Looks available? IATI.cloud had some issues on this as well, but https://iatidatastore.iatistandard.org/search/activity?q=reporting_org_ref:(AU-5)&wt=json&rows=13632 seems to show all AU-5 data?

andylolz commented 3 years ago

Looks available? IATI.cloud had some issues on this as well, but https://iatidatastore.iatistandard.org/search/activity?q=reporting_org_ref:(AU-5)&wt=json&rows=13632 seems to show all AU-5 data?

The problem is, the DFAT server is a bit over-zealous in its blocking. So while lots of requests succeed (that link works for me, too) a lot of requests are getting blocked. Limiting availability is probably bad practice when serving open data.
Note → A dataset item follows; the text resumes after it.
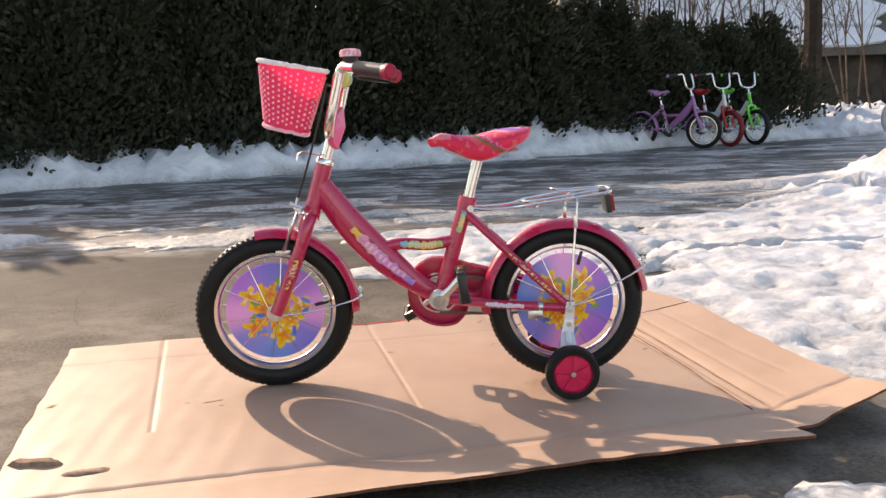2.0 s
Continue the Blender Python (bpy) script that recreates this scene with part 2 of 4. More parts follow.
def part(name, bm, material, parent=None, label="", smooth=True, turn=None, angle=40):
    if turn is not None:
        bm.transform(turn)
    me = bpy.data.meshes.new(name)
    bm.normal_update()
    bm.to_mesh(me)
    bm.free()
    return link_mesh(name, me, material, parent, label, smooth, angle)


def spline(pts, n=8):
    """Catmull-Rom points through pts."""
    p = [Vector(q) for q in pts]
    if len(p) < 3:
        return p
    p = [p[0] * 2 - p[1]] + p + [p[-1] * 2 - p[-2]]
    out = []
    for i in range(1, len(p) - 2):
        a, b, c, d = p[i - 1:i + 3]
        for k in range(n):
            t = k / n
            out.append(0.5 * ((2 * b) + (c - a) * t + (2 * a - 5 * b + 4 * c - d) * t * t + (3 * b - a - 3 * c + d) * t ** 3))
    out.append(p[-2])
    return out


def tube(pts, r, seg=12, bm=None, cap=True, flat=None, closed=False):
    """A tube along pts; r: a radius, or one for each point; flat: (across, along-z) factors."""
    bm = bm or bmesh.new()
    pts = [Vector(q) for q in pts]
    n = len(pts)
    rings = []
    up = None
    for i, q in enumerate(pts):
        a = pts[(i - 1) % n] if closed else pts[max(i - 1, 0)]
        b = pts[(i + 1) % n] if closed else pts[min(i + 1, n - 1)]
        d = (b - a).normalized()
        if up is None:
            up = Vector((0, 1, 0)) if abs(d.y) < 0.9 else Vector((0, 0, 1))
        side = (up - d * up.dot(d)).normalized()
        up = side
        other = d.cross(side)
        rr = r[i] if isinstance(r, (list, tuple)) else r
        fa, fb = flat if flat else (1, 1)
        rings.append([bm.verts.new(q + side * math.cos(2 * math.pi * k / seg) * rr * fa + other * math.sin(2 * math.pi * k / seg) * rr * fb) for k in range(seg)])
    for i in range(n if closed else n - 1):
        a, b = rings[i], rings[(i + 1) % n]
        for k in range(seg):
            bm.faces.new((a[k], a[(k + 1) % seg], b[(k + 1) % seg], b[k]))
    if cap and not closed:
        bm.faces.new(rings[0][::-1])
        bm.faces.new(rings[-1])
    return bm


def lathe(profile, seg=48, axis="y", bm=None, closed=False, arc=None):
    """Turns (radius, along) points round an axis through the origin."""
    bm = bm or bmesh.new()
    rings = []
    full = arc is None
    a0, a1 = arc if arc else (0, 2 * math.pi)
    for k in range(seg if full else seg + 1):
        th = a0 + (a1 - a0) * k / seg
        c, s = math.cos(th), math.sin(th)
        if axis == "y":
            rings.append([bm.verts.new((r * c, h, r * s)) for r, h in profile])
        elif axis == "x":
            rings.append([bm.verts.new((h, r * c, r * s)) for r, h in profile])
        else:
            rings.append([bm.verts.new((r * c, r * s, h)) for r, h in profile])
    m = len(profile)
    for k in range(seg):
        a, b = rings[k], rings[(k + 1) % len(rings)]
        for j in range(m if closed else m - 1):
            q = (j + 1) % m
            bm.faces.new((a[j], b[j], b[q], a[q]))
    bmesh.ops.recalc_face_normals(bm, faces=bm.faces)
    return bm


def box(size, at=(0, 0, 0), bevel=0.0, bm=None, turn=None):
    bm = bm or bmesh.new()
    g = bmesh.ops.create_cube(bm, size=1)["verts"]
    bmesh.ops.scale(bm, vec=size, verts=g)
    if bevel:
        es = list({e for v in g for e in v.link_edges})
        r = bmesh.ops.bevel(bm, geom=es, offset=bevel, segments=2, affect="EDGES", profile=0.5)
        g = list({v for f in r["faces"] for v in f.verts} | {v for v in g if v.is_valid})
    if turn is not None:
        bmesh.ops.transform(bm, matrix=turn, verts=g)
    bmesh.ops.translate(bm, vec=at, verts=g)
    return bm


def moved(bm, m):
    bm.transform(m)
    return bm


def paint(ob, fn):
    """Writes a printed picture into the mesh's own colours: fn(co) gives r, g, b."""
    me = ob.data
    lay = me.color_attributes.new("print", "FLOAT_COLOR", "POINT")
    for i, v in enumerate(me.vertices):
        lay.data[i].color = (*fn(v.co), 1)
    return ob


def thing(name, label, category, group=""):
    return tagged(new(name), label, category, group)


def ss(a, b, x):
    t = min(1, max(0, (x - a) / (b - a)))
    return t * t * (3 - 2 * t)


def lerp3(a, b, t):
    return tuple(p + (q - p) * t for p, q in zip(a, b))

# ---------- ground and snow ----------
gm = bmesh.new()
bmesh.ops.create_grid(gm, x_segments=60, y_segments=60, size=150)
for v in gm.verts:
    v.co.z = GZ
tagged(part("ground", gm, M_GROUND), "brown-grey worn concrete yard with damp stains and ice", "ground", kind="structure")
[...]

For instance, the IATI dashboard still appears unable to access DFAT data: Screenshot 2021-06-01 at 18 12 15

While the problem might not be affecting our services, we have evidence suggesting the problem does still exist. So I’d rather not close this yet.

siemvaessen commented 3 years ago

Yeah, we're aware of this issue. We also decided to not spend any more time on this as the data owner is seemingly very reluctant to make any changes on their end.

codeforIATIbot commented 3 years ago

Hello! There has been no activity on this issue in the last 30 days. I wonder if it has now been resolved?

If you’re reading this, would you mind checking to see if the issue is still applicable?

Thank you!

notshi commented 3 years ago

The Dashboard is still unable to access DFAT (AU-5) data / servers.

codeforIATIbot commented 3 years ago

Hello! There has been no activity on this issue in the last 30 days. I wonder if it has now been resolved?

If you’re reading this, would you mind checking to see if the issue is still applicable?

Thank you!

notshi commented 3 years ago

Previous issue still applies and I doubt this will change as the publisher seems non-responsive to correspondences.

In such cases, should there be a new label where a bug is defined as "won't fix" and no reminder set? @andylolz

andylolz commented 3 years ago

In such cases, should there be a new label where a bug is defined as "won't fix" and no reminder set? @andylolz

^^ Yeah, there’s an evergreen label for this purpose.